И я прохожу все туры, коллоквиум — вообще автоматом. Вел его Игорь Золотовицкий. «Ну, про систему Станиславского спрашивать не буду, — сказал он, — уже наслышан о вас и понимаю, что все знаете». Я покивала: мол, да-да. Хотя это было далеко не так. Потом проверяли вокал и пластику. Для меня это вообще не составляло проблемы. И вот наступил финал.
Мама сидела в Камергерском переулке на лавочке, когда из здания Школы-студии вышел Табаков. Она спросила:
— Олег Павлович, ну как там Вика?
— Все прекрасно. Она поступила.
В это время я ждала результатов конкурса внутри. Но когда вывесили списки, не нашла там своей фамилии. Чтобы не разрыдаться при всех, спустилась на этаж ниже и села на подоконник. Вниз не пошла — не хотела расстраивать маму. Она сама отыскала меня плачущую: «Успокойся! Табаков сказал, что поступила. Наверное, в списках что-то напутали».
Отправились в приемную комиссию. Встретили Золотовицкого.
— Как же так? Олег Павлович сказал, что Вика поступила.
— Да? Прекрасно, что она ему понравилась, но мне на курсе не нужна. Я беру другую девочку. Если хотите, поступайте на платное отделение.

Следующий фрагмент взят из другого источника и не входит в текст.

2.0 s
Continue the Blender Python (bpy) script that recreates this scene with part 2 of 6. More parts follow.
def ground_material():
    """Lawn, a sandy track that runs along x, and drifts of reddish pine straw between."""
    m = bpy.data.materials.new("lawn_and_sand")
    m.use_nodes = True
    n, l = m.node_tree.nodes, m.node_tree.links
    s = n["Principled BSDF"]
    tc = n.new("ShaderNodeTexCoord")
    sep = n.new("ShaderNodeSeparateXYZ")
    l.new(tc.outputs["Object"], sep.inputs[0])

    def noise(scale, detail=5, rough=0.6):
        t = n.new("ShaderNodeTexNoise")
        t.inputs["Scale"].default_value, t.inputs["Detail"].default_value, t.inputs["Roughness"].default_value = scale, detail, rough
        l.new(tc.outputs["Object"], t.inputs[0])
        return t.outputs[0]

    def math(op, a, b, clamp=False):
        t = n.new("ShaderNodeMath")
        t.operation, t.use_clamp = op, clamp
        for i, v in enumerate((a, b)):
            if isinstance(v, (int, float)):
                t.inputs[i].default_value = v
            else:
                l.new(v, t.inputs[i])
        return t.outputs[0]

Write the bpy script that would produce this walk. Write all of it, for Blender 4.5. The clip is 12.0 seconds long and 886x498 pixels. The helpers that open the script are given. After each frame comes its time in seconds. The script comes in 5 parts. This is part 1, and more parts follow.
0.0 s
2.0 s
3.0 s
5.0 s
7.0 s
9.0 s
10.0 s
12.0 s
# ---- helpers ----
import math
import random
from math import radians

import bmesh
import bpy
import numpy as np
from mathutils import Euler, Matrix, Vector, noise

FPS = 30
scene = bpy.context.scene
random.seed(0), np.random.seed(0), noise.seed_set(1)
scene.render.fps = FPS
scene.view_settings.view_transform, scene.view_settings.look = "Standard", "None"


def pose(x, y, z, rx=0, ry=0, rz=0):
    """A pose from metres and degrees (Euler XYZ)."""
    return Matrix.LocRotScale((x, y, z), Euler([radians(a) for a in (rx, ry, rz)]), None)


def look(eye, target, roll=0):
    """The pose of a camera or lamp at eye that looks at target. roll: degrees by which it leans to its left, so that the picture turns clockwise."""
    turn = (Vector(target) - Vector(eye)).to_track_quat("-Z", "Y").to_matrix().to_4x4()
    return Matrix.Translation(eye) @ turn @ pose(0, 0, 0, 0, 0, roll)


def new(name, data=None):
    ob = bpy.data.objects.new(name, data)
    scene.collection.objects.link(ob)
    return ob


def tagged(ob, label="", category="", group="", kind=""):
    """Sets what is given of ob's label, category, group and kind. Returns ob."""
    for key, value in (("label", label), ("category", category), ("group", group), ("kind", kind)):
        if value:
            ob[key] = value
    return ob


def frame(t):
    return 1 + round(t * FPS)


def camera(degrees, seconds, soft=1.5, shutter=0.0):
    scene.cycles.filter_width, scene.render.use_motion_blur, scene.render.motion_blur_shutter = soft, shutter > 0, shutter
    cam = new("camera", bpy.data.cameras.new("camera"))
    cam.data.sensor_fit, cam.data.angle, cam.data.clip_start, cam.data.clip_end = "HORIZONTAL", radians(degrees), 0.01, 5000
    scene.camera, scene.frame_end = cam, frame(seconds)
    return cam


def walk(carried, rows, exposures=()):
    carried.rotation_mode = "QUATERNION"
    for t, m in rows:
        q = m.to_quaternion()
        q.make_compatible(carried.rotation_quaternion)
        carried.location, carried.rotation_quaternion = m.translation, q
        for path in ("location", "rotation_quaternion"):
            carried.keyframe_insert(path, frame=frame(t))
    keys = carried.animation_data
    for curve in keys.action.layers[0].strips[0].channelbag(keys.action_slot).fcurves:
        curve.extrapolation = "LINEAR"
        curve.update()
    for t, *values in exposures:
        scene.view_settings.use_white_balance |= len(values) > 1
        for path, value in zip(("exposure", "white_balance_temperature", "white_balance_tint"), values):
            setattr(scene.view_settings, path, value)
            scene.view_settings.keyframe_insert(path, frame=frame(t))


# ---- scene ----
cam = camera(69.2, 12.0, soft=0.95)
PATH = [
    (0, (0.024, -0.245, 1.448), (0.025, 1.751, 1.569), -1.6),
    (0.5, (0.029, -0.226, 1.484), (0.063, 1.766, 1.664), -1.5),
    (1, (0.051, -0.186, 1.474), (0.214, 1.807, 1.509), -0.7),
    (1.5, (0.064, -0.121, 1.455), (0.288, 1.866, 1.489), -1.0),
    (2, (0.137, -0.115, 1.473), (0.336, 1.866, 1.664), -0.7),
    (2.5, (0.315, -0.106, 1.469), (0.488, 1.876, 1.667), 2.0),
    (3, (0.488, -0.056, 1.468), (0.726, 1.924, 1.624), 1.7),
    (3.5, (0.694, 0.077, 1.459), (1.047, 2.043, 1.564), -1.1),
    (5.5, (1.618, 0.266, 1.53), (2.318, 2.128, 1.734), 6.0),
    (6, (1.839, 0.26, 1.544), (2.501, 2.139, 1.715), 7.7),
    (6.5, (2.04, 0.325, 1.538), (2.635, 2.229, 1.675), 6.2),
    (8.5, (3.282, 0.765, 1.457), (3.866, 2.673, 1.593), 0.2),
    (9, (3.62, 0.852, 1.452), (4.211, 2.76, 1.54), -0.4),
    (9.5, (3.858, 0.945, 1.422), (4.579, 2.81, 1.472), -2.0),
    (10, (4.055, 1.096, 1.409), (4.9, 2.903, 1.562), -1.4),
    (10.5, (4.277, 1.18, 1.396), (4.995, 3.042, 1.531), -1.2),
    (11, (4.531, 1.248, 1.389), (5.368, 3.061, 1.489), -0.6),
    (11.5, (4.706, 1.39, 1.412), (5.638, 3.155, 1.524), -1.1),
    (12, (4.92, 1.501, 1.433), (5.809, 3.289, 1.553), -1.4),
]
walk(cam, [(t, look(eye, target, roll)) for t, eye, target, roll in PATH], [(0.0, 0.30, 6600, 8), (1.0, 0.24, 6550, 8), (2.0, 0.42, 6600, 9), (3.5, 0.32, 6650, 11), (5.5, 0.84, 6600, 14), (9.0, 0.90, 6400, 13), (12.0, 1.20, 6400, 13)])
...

И тут выяснилось, что Олег Павлович отказался от курса, мастером будет Золотовицкий.
— Не пытались связаться с Табаковым и как-то исправить ситуацию?
— Это было неудобно. Впоследствии жизнь столкнула в работе со многими ребятами с моего несостоявшегося курса, и я лишний раз убедилась, что судьба мудрее нас — всегда разворачивает в правильном направлении. То, что суждено, обязательно сбудется в нужный момент.
А тогда мы с мамой позвонили Валерию Петровичу, рассказали, что я не поступила, и поехали домой. Через некоторое время на семейном совете решили, что мне нужно учиться в Ярославле. В нашем театре существовала студия — филиал Ярославского театрального вуза, многие педагоги там вели занятия. Родители мои тоже окончили этот институт, заочное отделение. Папа преподавал сценическое движение и грим, мама — сценречь.
— И вы с легкостью отказались от мечты учиться в Москве и согласились поехать в Ярославль?
— Что вы, упиралась руками и ногами! И потом Ярославль так и не стал для меня родным, хотя и провела там несколько лет.
Первое впечатление от города было вообще ужасным. Представьте — приезжаю из Москвы, где общалась с замечательными людьми, цветом нашего искусства, и вдруг вижу замызганный вокзал, много пьяных. Вокруг все серое, унылое. Накрапывает дождь. Здание театрального вуза, обветшалое и требующее ремонта, тоже не порадовало. Оно составляло слишком большой контраст со Школой-студией МХАТ.